The international collaboration also observed mutual occultation and eclipsing events that had an amplitude of 0.11 in magnitude. This revealed the presence of a satellite at least a third the size of Carlisle, orbiting it once every 1.804±0.001 days (or 43.3 hours) at an estimated average distance of 17 kilometers.

=== Diameter and albedo ===

According to the surveys carried out by NASA's Wide-field Infrared Survey Explorer and its subsequent NEOWISE mission, Carlisle measures 5.20±0.23 and 5.590±0.174 kilometers in diameter, based on a very high albedo of 0.412±0.064 and 0.391±0.055, respectively.

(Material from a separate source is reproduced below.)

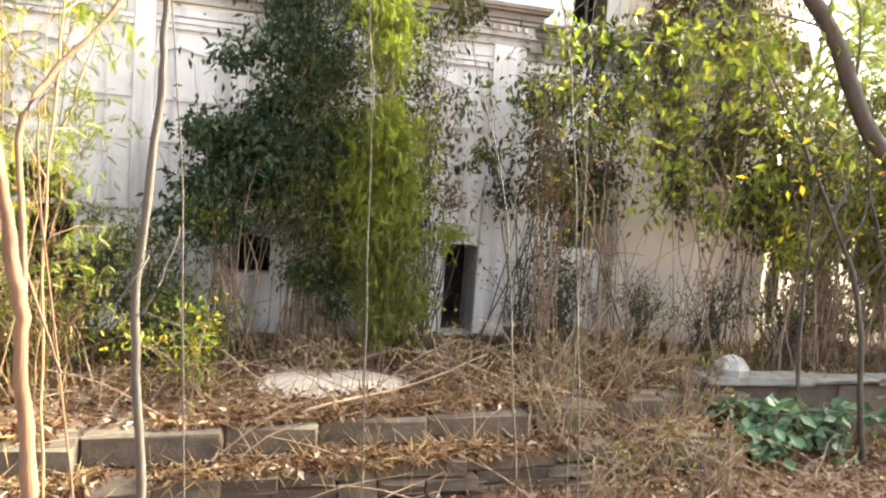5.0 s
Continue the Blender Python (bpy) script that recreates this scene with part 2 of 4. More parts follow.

The Collaborative Asteroid Lightcurve Link assumes an albedo of 0.24 – taken from the Flora family's largest member and namesake, the asteroid 8 Flora – and calculates a larger diameter of 6.5 kilometers.

Photometric observations by an international collaboration that discovered a satellite in 2021, gave a secondary-to-primary diameter ratio (D_{s}/D_{p}) of at least 0.33. This means, that the moon's size is at least 33% of that of Carlisles (the primary body). Based on the NEOWISE observations which gave an effective diameter of 5.59 km, a lower diameter-limit for the moon of 1.75 km and an upper diameter-limit for Carlisle of 5.31 km can be calculated.